For regular piano lessons you are paying for, please refrain from jumping on a $75 bargain from a big-box store, for example, simply because of the price. After a short while of lessons you may already be looking to upgrade! Please remember to look for the all-important weighted or at least touch-sensitive, full-sized keys for your main instrument, and recall that 61 keys is a true minimum for beginning lessons. Eight-eight (88) keys is ideal, of course, but there are a few at the 76-key size that are definitely good quality keyboards you can enjoy.

You can get starting with lessons by purchasing a very basic, beginning keyboard such as the EZ-200 by Yamaha. It does offer the minimum requirement of touch-sensitive, full-sized keys at a bargain price. Please note that the pedal is sold separately, as it is with most keyboards.

Just a little bit more cash can get you the Yamaha YPG-235, which will benefit you with an expanse to 76 keys plus USB compatibility. In the neighborhood of $250, this gives you a good amount to work with as you get started with piano lessons.

If you want to invest in a great approximation of a true, acoustic piano sound, the Yamaha P85 should take you the distance. You’ll notice from the start it is designed not to appeal to those looking for a zillion gimmicky features (although it does have its share), but to serve as a true substitute for a traditional piano. It has the full 88 keys you or your child will be longing for, eventually, plus a highly-touted quality piano sound that can rival an acoustic instrument. I’ve played this keyboard and was very pleased with it.

Note that it must be purchased with a specific, separate stand (~$100) and of course you’ll need to get a pedal ($20-100) but even with all that, you are looking at a solid set-up that has the advantage of never needing tuning, the option to use headphones to allow for off-hours practice, and of course no need to hire piano movers should the situation arise.

Yamaha also makes an upgraded version of this digital piano, the P95B, which is similar but offers a few notable advantages: improved speaker quality, a matte finish on the black keys, and what I would most value, an upgrade to a four-velocity layer per note.

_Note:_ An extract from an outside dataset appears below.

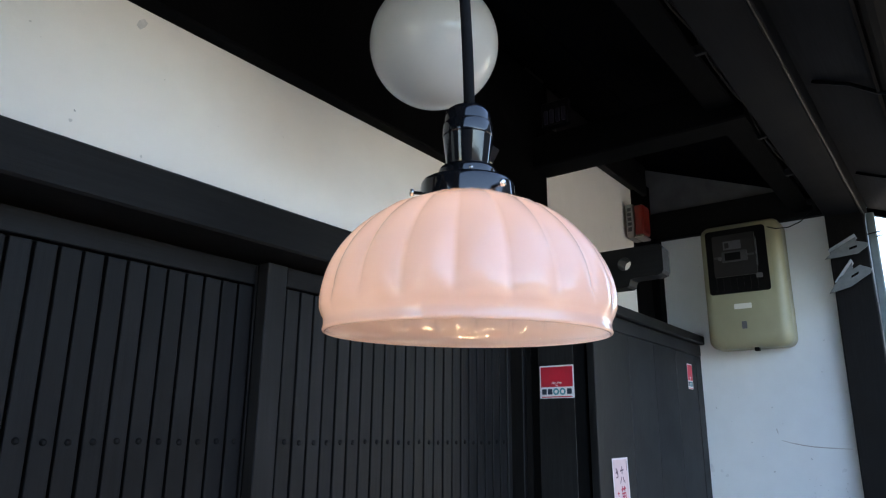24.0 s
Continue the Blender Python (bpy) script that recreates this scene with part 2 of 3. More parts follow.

This means that there are four separate recording options programmed into the keyboard per note to allow for variance of tone depending on how hard the key is struck. I’ve also been able to play a few songs on this keyboard and it would certainly be a contender for my purchase if I was in the market.

Other than the Yamaha brand, which seems to offer the keyboards I’m seeing with the best feedback and reviews as far as sound quality, Casio also makes a variety of keyboards. You are likely to find them at lower price points and loaded with features.

Right up there at the approximate price point of the Yamaha P85, you’ll find the Casio Privia PX-130. This is a well-reviewed digital keyboard that offers the advantage of touting 128-note polyphony. For beginning and intermediate players, the commonly found 64-note polyphony should be plenty, but this is a plus for Casio. Reviews mention some slight critique on learning the many functions that the keyboard can allow, as it is designed to have a more minimal look with fewer buttons, and it does have the lesser-grade plastic exterior, but for traditional piano students, this Casio seems like a very good choice outside the Yamaha line and reportedly provides a very high-quality sound.

Korg is also well-known in the keyboard world, although they tend to have higher-end instruments, often with many electronic functions that are outside of my review. The Korg SP-250 is listed as a quality digital piano with excellent hammer-action (the “feel” of the keys, as far as imitating the feel of an acoustic piano), double headphone outputs, a two-velocity layer per note for quality sound, support of a half-damper pedal action, and an overall top-notch traditional piano sound. Reviewers recommend skipping the mediocre built-in speakers, however, and adding your own external amplifier, or enjoy the results via headphone for best sound. This Korg is not considered portable but feels very sturdy at 42 pounds.

Of course, if you have money to burn and want it all (in a digital piano) start checking out some of the Roland beauties like this one!

A couple quick side notes to remember when purchasing a keyboard:

1. If ordering online sure to check what comes “in the box” before you complete your order! There are many reviewers disappointed when a pedal, stand or (commonly!) an AC-adaptor is actually sold separately from the actual keyboard. Many DO come with these times, but check carefully ahead of time. Don’t be disappointed when the keyboard finally arrives and you can’t plug it in.

2. Be sure to fully understand the return policy of any retailer so you can be informed if you will get a chance to play and evaluate the keyboard before deciding to keep it permanently.

3. Please select a stand and a seat for your keyboard that will be ergonomic and supportive for you or your child. Remember, feet should touch the floor and arms should make close to a right-angle at the elbow when resting on the piano keys. Wrists should be flat when playing. Dining room tables usually aren’t the best choice for a permanent location for your instrument!

Finally, your own experience with your keyboard can help me add to and edit these guidelines and recommendations, to the benefit of other students. Please share your thoughts on what you like and don’t like about your keyboard.